Please return the full listing below without altering anything.
╭─ COLLECTED DATA
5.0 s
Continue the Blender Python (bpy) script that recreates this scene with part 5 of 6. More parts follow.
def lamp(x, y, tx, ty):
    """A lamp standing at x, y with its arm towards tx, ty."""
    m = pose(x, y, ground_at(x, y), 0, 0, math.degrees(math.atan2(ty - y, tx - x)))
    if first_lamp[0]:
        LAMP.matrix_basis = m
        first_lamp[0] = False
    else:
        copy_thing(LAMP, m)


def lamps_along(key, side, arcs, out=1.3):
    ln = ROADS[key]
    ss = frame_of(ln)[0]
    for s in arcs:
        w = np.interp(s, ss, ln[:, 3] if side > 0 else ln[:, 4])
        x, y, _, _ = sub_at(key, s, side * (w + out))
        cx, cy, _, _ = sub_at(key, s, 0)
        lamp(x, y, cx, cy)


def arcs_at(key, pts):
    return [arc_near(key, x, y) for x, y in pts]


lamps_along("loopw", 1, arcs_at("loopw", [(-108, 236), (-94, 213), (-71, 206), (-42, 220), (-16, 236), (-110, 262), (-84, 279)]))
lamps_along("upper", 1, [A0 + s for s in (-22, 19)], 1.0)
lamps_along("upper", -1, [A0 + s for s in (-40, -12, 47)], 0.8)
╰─
RESPONSE TO THE EXERCISE:
5.0 s
Continue the Blender Python (bpy) script that recreates this scene with part 5 of 6. More parts follow.
def lamp(x, y, tx, ty):
    """A lamp standing at x, y with its arm towards tx, ty."""
    m = pose(x, y, ground_at(x, y), 0, 0, math.degrees(math.atan2(ty - y, tx - x)))
    if first_lamp[0]:
        LAMP.matrix_basis = m
        first_lamp[0] = False
    else:
        copy_thing(LAMP, m)


def lamps_along(key, side, arcs, out=1.3):
    ln = ROADS[key]
    ss = frame_of(ln)[0]
    for s in arcs:
        w = np.interp(s, ss, ln[:, 3] if side > 0 else ln[:, 4])
        x, y, _, _ = sub_at(key, s, side * (w + out))
        cx, cy, _, _ = sub_at(key, s, 0)
        lamp(x, y, cx, cy)


def arcs_at(key, pts):
    return [arc_near(key, x, y) for x, y in pts]


lamps_along("loopw", 1, arcs_at("loopw", [(-108, 236), (-94, 213), (-71, 206), (-42, 220), (-16, 236), (-110, 262), (-84, 279)]))
lamps_along("upper", 1, [A0 + s for s in (-22, 19)], 1.0)
lamps_along("upper", -1, [A0 + s for s in (-40, -12, 47)], 0.8)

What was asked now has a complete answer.